Dr Saji George, a senior lecturer at Nanyang Polytechnic's School of Chemical and Life Sciences, wants to make sure these advantages are not negated by the tiny particles' harmful effects on humans.
Nanotechnology is the science and art of manipulating structures as small as a billionth of a metre, and harnessing the special properties they have at those scales.
Such particles are so tiny that it would take some 100,000 of them to make up the width of a human hair.
Being very tiny means the biological responses they induce in us are very different from those of the materials we are familiar with, and this could sometimes make them toxic to human health, said Dr George.
Gold, for example, is typically inert - it does not react with the human body even when swallowed.
At the nano scale, however, gold particles can penetrate the different layers of tissue barriers, and could become toxic. This happens with other nanomaterials as well, and there are growing concerns that nanoparticles could cause problems like organ damage and cancer.
This is why the 37-year-old is studying how nanomaterials interact with the human body, focusing on the use of nanomaterials in food and agriculture.

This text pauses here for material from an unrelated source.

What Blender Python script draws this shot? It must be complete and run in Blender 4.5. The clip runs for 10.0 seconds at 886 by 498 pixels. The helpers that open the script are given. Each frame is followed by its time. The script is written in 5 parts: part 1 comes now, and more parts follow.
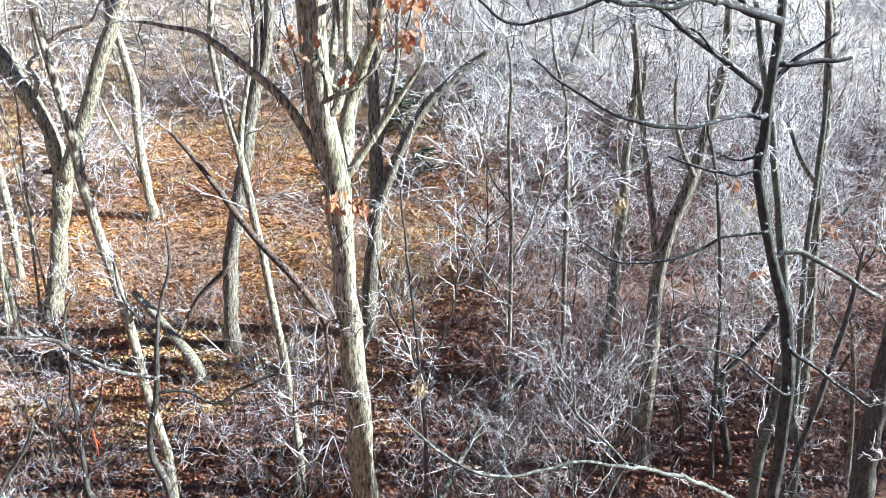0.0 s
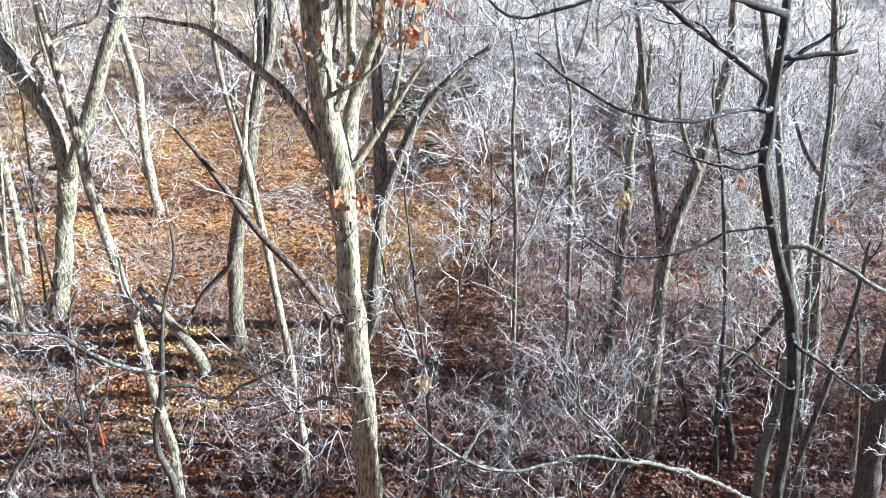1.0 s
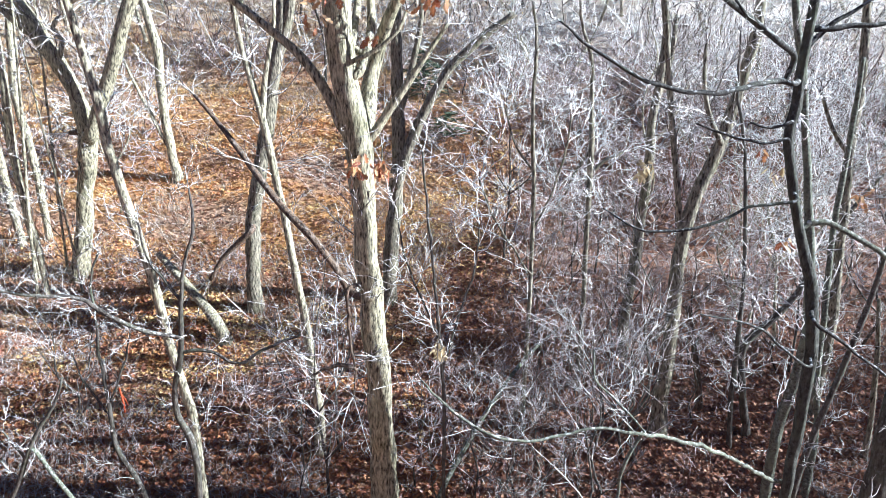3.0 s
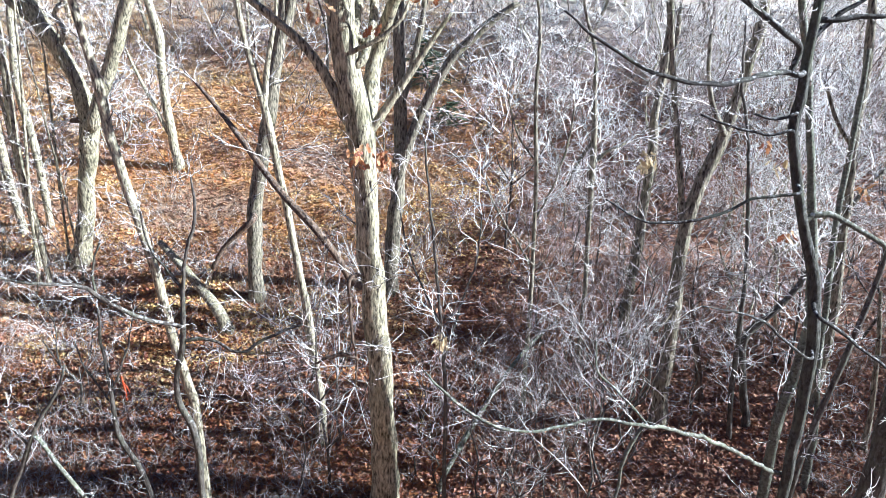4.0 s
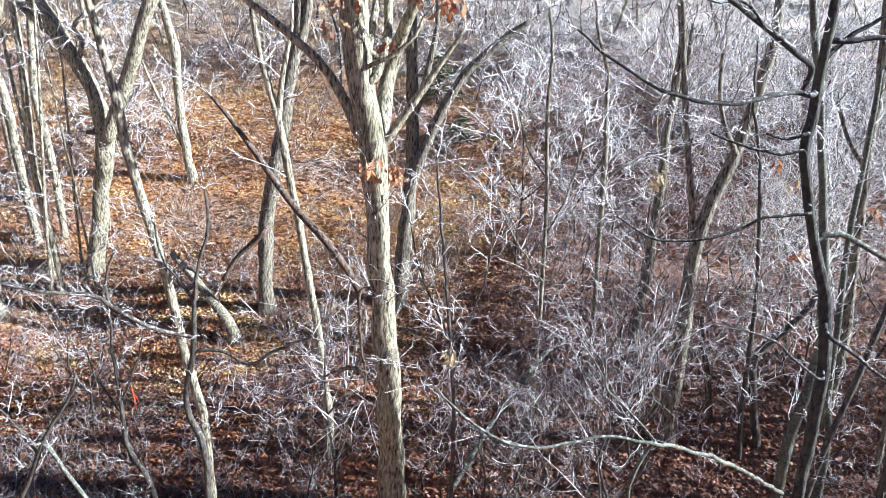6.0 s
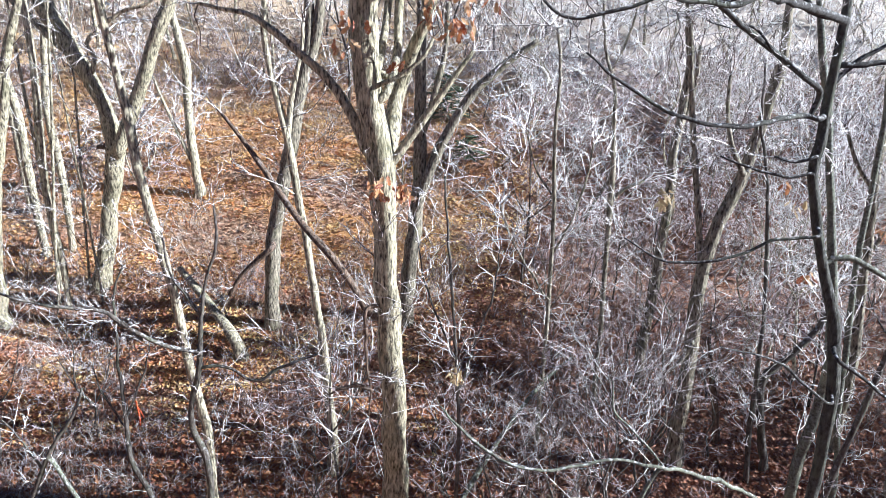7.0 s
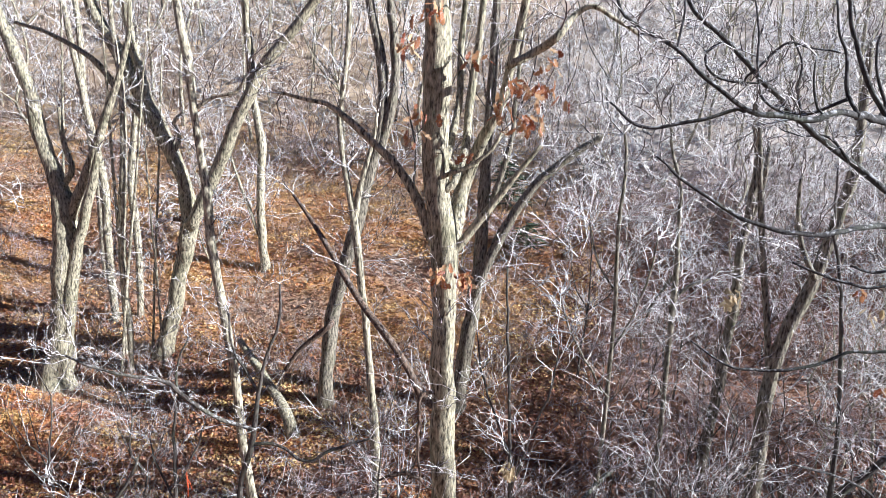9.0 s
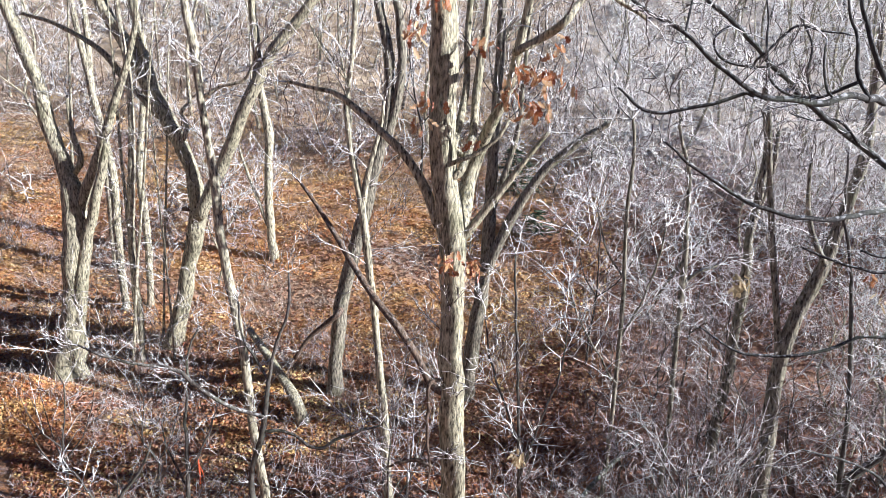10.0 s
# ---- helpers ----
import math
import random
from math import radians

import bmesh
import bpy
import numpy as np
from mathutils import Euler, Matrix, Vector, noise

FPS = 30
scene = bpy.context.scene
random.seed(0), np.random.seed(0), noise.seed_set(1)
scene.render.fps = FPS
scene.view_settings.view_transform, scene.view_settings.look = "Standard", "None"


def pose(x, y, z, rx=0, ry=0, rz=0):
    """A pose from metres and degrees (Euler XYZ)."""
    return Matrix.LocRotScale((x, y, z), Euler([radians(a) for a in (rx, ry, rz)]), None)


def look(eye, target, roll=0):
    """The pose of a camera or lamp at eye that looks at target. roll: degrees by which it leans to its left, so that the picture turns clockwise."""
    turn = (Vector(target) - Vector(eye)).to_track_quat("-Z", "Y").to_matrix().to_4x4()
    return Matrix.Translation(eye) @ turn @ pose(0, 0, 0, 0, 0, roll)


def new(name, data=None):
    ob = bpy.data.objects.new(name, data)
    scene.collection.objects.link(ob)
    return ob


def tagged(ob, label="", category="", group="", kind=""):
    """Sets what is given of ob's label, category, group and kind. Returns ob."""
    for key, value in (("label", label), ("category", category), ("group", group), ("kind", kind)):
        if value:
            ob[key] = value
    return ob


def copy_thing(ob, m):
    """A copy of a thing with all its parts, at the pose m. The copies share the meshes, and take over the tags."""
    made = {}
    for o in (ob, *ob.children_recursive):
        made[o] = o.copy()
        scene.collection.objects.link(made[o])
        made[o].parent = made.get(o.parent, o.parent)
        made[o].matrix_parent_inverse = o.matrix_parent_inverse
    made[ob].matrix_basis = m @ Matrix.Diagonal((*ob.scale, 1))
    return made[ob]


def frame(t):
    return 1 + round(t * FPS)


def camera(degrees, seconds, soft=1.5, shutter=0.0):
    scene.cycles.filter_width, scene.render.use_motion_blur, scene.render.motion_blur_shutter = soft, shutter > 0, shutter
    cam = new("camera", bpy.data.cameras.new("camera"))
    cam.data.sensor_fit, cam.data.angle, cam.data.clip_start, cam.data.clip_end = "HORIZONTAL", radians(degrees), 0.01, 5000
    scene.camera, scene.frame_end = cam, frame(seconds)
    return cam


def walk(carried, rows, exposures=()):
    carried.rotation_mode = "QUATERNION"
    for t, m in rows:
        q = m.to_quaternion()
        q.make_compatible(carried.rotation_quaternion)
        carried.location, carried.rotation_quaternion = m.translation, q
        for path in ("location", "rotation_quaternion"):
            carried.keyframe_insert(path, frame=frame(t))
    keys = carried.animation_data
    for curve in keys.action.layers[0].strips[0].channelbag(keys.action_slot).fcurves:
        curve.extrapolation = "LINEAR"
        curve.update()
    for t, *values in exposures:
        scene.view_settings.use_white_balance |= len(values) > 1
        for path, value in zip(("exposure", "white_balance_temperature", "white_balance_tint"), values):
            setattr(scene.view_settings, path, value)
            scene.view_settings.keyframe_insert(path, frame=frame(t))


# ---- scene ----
cam = camera(64.7, 10.0, 0.45)
PATH = [
    (0.0, 0.000, 0.000, 8.400, -0.00, -16.00, -0.00),
    (0.5, 0.014, 0.007, 8.396, 0.30, -16.17, 0.36),
    (1.0, 0.008, 0.001, 8.394, 0.32, -16.37, 0.23),
    (1.5, 0.006, 0.008, 8.392, 0.66, -16.91, 0.02),
    (2.0, 0.004, 0.008, 8.391, 1.34, -17.27, -0.17),
    (2.5, -0.005, 0.013, 8.383, 1.83, -17.58, -0.24),
    (3.0, -0.006, 0.015, 8.384, 1.88, -18.76, -0.31),
    (4.5, -0.031, 0.027, 8.386, 2.41, -19.63, -0.86),
    (5.0, -0.033, 0.021, 8.384, 3.10, -19.36, -0.79),
    (6.5, -0.039, -0.025, 8.406, 3.07, -18.03, -1.22),
    (7.0, -0.056, -0.016, 8.433, 3.66, -17.07, -1.50),
    (7.5, -0.093, -0.042, 8.497, 5.72, -13.31, -1.66),
    (8.0, -0.113, -0.040, 8.529, 7.26, -11.44, -2.25),
    (8.5, -0.139, -0.052, 8.536, 8.73, -10.99, -3.12),
    (9.0, -0.142, -0.038, 8.543, 8.76, -10.64, -3.33),
    (9.5, -0.146, -0.042, 8.550, 8.76, -10.80, -3.44),
    (10.0, -0.141, -0.045, 8.539, 9.32, -11.65, -2.82),
]
walk(cam, [(t, pose(x, y, z, 90 + pitch, roll, yaw)) for t, x, y, z, yaw, pitch, roll in PATH],
     exposures=[(0.0, 1.82, 5150, 5), (5.0, 1.83, 5190, 8), (6.5, 1.67, 5230, 10), (7.5, 1.62, 5340, 11), (8.6, 1.37, 5420, 13), (10.0, 1.38, 5500, 13)])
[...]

Growing up on a farm in Kerala, south India, Dr George was exposed to science and its relationship with agriculture from a young age. He describes his father as a farmer who had the outlook of a scientist.
"He would understand the pest or plant pathogen, and then find a remedy for that. His farm was always better than his neighbours' farms.
"So I knew if you understood the science behind a problem and found a way to solve it, you could make a difference," Dr George said.
His quest to understand nature and the environment has taken him from farm animals to microbiology, and now to nanotechnology.
He studies nanomaterials such as zinc oxide and titanium dioxide nanoparticles, which are found in personal care products and food, and used to enhance the growth of plants like corn.
His research projects include using nanomaterials to deliver a vaccine into fish gills, removing the need to inject them individually, and studying the nanomaterials in outdoor and indoor air.
"Whether we like it or not, we are now eating and breathing nanomaterials," he said.
Researchers estimate that people living in urban areas are each exposed to a trillion nanoparticles in their food every day.
Dr George believes that if you cannot avoid contact with nanomaterials, then what is most important is to make sure they are safe. To determine this, a person needs to consider both the toxicity of the material and his degree of exposure to it.
To this end, he and his team at Nanyang Polytechnic are developing a catalogue of nanomaterials with information on their potential applications and potential toxicity.
"We want to develop sustainable nanomaterials - both economic (economically viable) and safe."